- _Source material_

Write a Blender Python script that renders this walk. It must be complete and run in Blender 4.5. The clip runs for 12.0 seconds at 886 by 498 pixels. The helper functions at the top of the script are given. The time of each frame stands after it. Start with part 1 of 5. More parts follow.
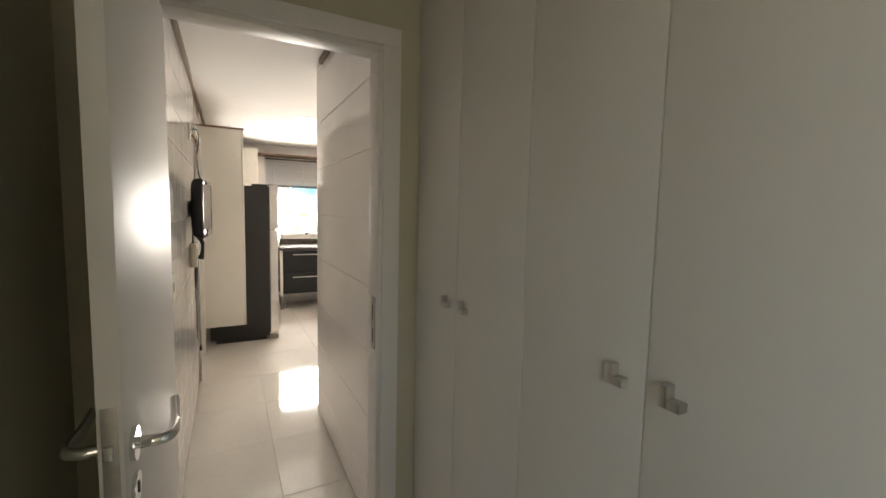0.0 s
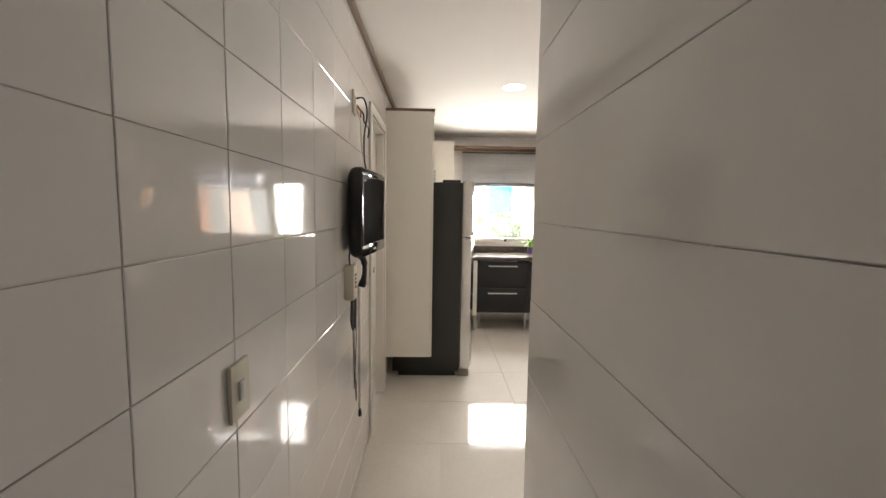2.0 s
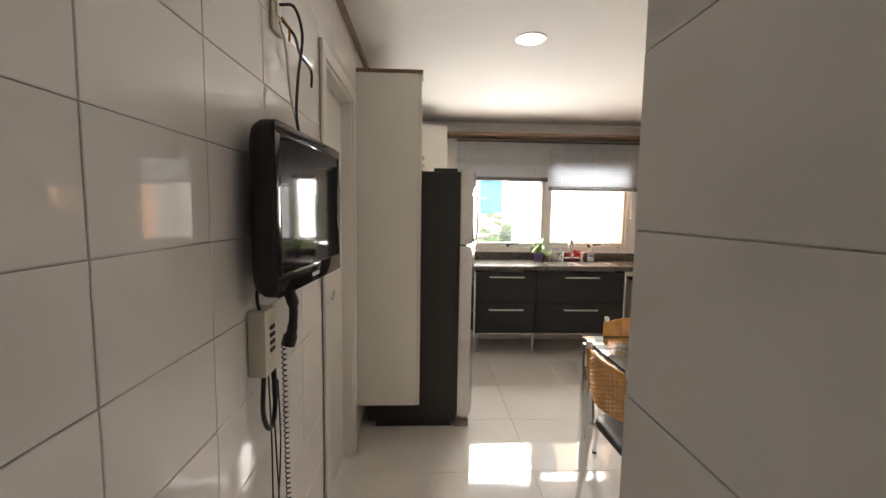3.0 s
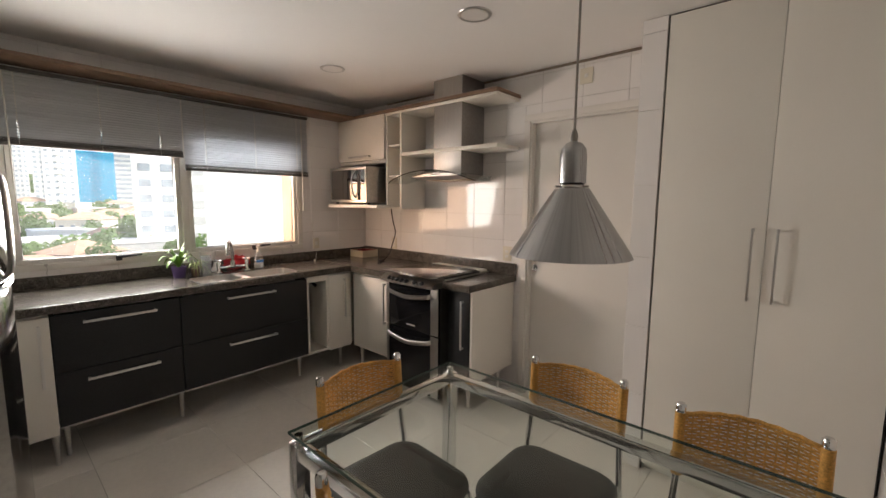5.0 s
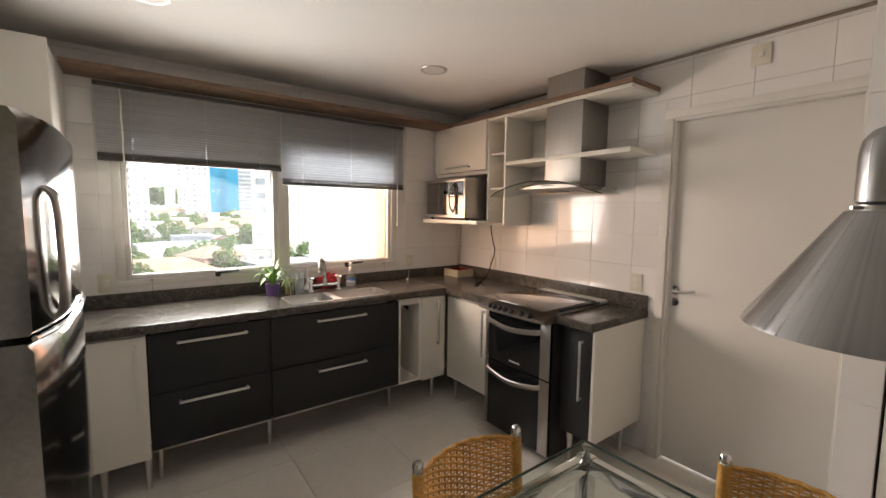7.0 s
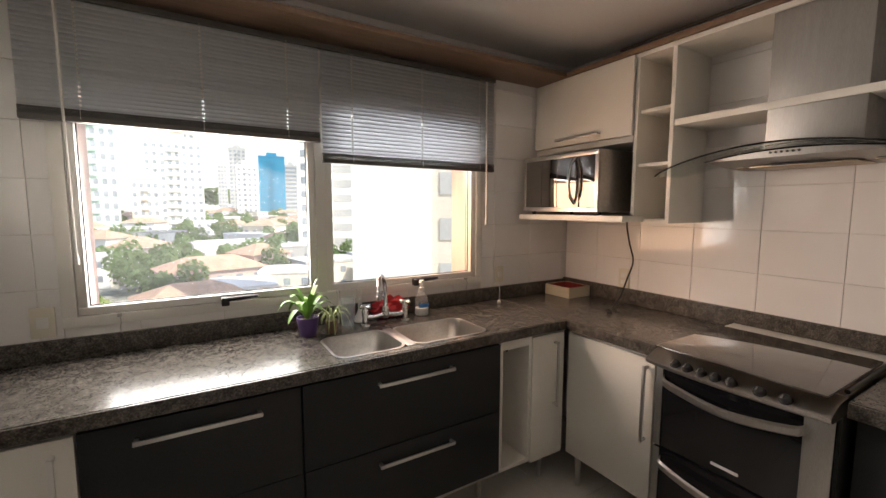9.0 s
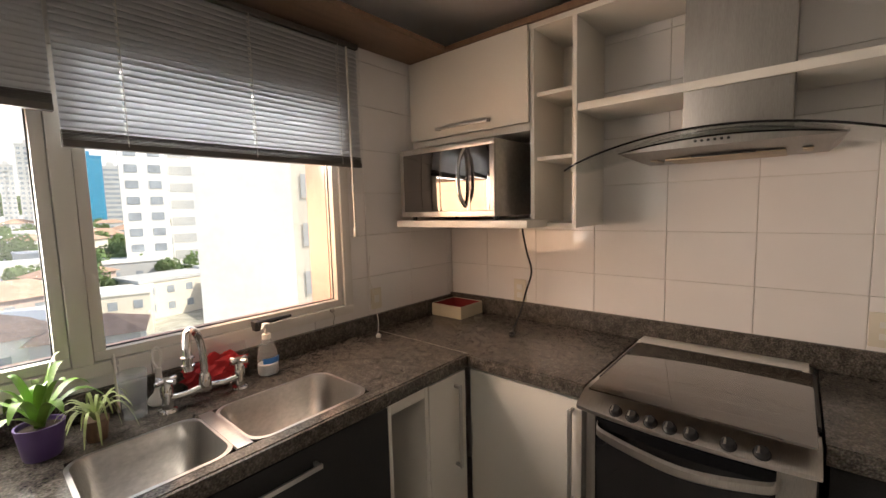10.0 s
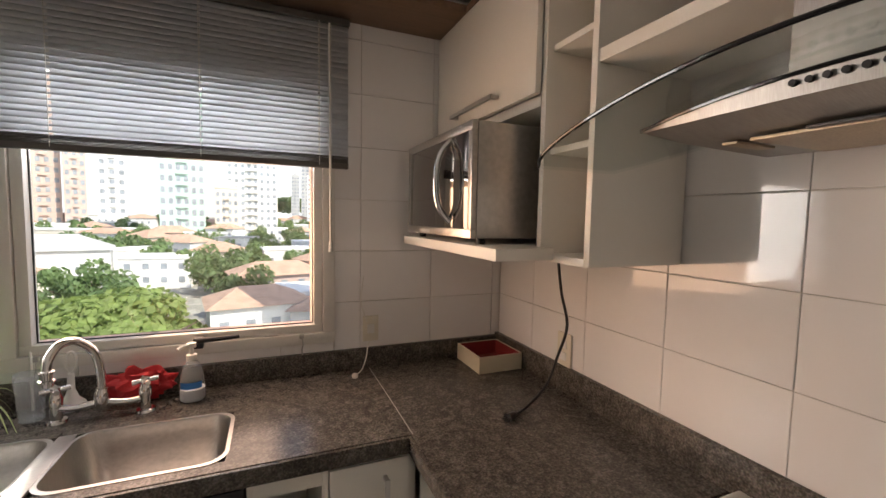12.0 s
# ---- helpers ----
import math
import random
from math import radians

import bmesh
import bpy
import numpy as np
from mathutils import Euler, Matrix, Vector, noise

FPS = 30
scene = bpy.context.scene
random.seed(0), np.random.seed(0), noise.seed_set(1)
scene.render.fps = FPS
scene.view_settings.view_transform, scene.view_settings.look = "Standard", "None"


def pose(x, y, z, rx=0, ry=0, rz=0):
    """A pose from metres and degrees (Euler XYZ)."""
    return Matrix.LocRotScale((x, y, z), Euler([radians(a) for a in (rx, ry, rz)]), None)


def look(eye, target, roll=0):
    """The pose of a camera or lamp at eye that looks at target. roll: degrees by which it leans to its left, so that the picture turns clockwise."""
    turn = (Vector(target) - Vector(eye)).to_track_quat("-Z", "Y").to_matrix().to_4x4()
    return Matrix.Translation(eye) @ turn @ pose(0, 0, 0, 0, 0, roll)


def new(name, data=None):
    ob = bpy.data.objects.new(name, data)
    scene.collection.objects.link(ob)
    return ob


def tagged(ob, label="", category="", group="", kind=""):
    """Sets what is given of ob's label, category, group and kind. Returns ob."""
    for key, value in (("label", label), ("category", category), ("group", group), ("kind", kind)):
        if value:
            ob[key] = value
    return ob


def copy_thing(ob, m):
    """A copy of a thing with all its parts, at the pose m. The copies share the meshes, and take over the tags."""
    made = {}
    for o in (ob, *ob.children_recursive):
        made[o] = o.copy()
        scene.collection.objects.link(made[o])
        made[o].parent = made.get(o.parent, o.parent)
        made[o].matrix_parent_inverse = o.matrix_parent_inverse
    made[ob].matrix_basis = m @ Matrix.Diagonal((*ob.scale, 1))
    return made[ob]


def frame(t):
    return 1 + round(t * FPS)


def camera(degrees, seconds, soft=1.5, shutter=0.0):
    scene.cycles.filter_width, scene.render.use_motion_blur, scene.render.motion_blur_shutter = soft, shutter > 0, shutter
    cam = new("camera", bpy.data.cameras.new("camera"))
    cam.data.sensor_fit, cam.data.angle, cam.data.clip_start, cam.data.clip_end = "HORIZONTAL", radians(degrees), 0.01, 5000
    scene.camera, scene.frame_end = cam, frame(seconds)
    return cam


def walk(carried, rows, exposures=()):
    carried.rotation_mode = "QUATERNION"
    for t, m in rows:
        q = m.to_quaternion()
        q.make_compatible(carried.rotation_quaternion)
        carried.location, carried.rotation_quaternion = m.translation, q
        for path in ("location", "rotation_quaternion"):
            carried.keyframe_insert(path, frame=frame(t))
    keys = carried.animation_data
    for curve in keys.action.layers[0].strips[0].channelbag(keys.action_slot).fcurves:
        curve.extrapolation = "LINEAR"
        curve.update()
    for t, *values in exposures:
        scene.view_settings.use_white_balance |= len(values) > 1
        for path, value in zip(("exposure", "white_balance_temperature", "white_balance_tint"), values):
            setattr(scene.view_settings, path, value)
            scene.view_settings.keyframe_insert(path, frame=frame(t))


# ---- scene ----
cam = camera(94.1, 12.0)
PATH = [
    (0, (0.222, 0.191, 1.445), (1.143, 1.958, 1.272), 1.3),
    (0.4, (0.277, 0.338, 1.437), (0.694, 2.289, 1.259), 1.0),
    (0.5, (0.302, 0.405, 1.439), (0.636, 2.369, 1.26), 1.1),
    (0.8, (0.325, 0.600, 1.455), (0.521, 2.58, 1.260), 1.0),
    (1, (0.341, 0.744, 1.478), (0.495, 2.727, 1.272), 1.0),
    (1.5, (0.396, 1.14, 1.458), (0.47, 3.129, 1.265), 0.7),
    (2, (0.392, 1.552, 1.457), (0.43, 3.543, 1.269), 0.9),
    (2.5, (0.362, 2.001, 1.463), (0.4, 3.992, 1.273), 0.9),
    (2.7, (0.375, 2.172, 1.444), (0.413, 4.163, 1.257), 0.9),
    (4.3, (0.535, 3.289, 1.470), (1.438, 5.066, 1.261), -0.1),
    (4.5, (0.577, 3.353, 1.481), (1.62, 5.046, 1.265), -0.3),
    (5, (0.688, 3.472, 1.473), (2.178, 4.787, 1.244), 0.5),
    (5.5, (0.742, 3.554, 1.463), (2.531, 4.419, 1.236), 0.4),
    (6, (0.787, 3.611, 1.456), (2.633, 4.346, 1.23), 0.7),
    (6.5, (0.835, 3.727, 1.482), (2.461, 4.871, 1.264), 0.5),
    (7, (0.887, 3.866, 1.503), (2.076, 5.464, 1.324), 0.7),
    (7.2, (0.88, 3.946, 1.485), (1.884, 5.668, 1.319), 0.9),
    (8.8, (1.168, 4.837, 1.466), (2.05, 6.63, 1.288), -0.2),
    (9, (1.211, 4.975, 1.474), (2.239, 6.679, 1.278), 0.1),
    (9.5, (1.349, 5.258, 1.485), (2.652, 6.761, 1.281), 0.5),
    (10, (1.54, 5.425, 1.492), (3.048, 6.724, 1.299), -1.5),
    (10.5, (1.786, 5.433, 1.494), (3.58, 6.285, 1.256), -1.8),
    (11, (2.056, 5.408, 1.477), (3.917, 6.102, 1.238), -1.6),
    (11.5, (2.288, 5.422, 1.495), (3.934, 6.543, 1.312), -1.1),
    (12, (2.451, 5.365, 1.508), (3.224, 7.205, 1.363), 1.1),
]
EXPOSURES = [(0, 3.25, 7000, 10), (0.5, 3.35, 6650, 10), (1, 3.3, 6400, 10), (1.5, 3.1, 6500, 10), (2, 2.9, 6700, 10), (2.5, 2.68, 6750, 10), (4.5, 1.72, 6650, 11), (5.5, 1.56, 6600, 11), (6, 1.54, 6550, 11), (7, 1.74, 6700, 11), (9, 1.42, 6700, 12), (9.5, 1.35, 6700, 12), (10.5, 1.5, 7150, 12), (11, 1.86, 6850, 13), (11.5, 2.02, 6700, 13), (12, 1.46, 6650, 12)]
walk(cam, [(t, look(eye, target, roll)) for t, eye, target, roll in PATH], EXPOSURES)

# ---- world, sun, window light ----
world = bpy.data.worlds.new("world")
scene.world = world
world.use_nodes = True
wn = world.node_tree.nodes
sky = wn.new("ShaderNodeTexSky")
sky.sky_type = 'NISHITA'
sky.sun_disc = False
sky.sun_elevation = radians(47)
sky.sun_rotation = radians(141)
sky.dust_density = 1.5
world.node_tree.links.new(sky.outputs[0], wn["Background"].inputs[0])
wn["Background"].inputs[1].default_value = 0.105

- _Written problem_
Look over the listing. Pull out every line with the string "Vector" in it.

- _Solution to the problem_
from mathutils import Euler, Matrix, Vector, noise
    turn = (Vector(target) - Vector(eye)).to_track_quat("-Z", "Y").to_matrix().to_4x4()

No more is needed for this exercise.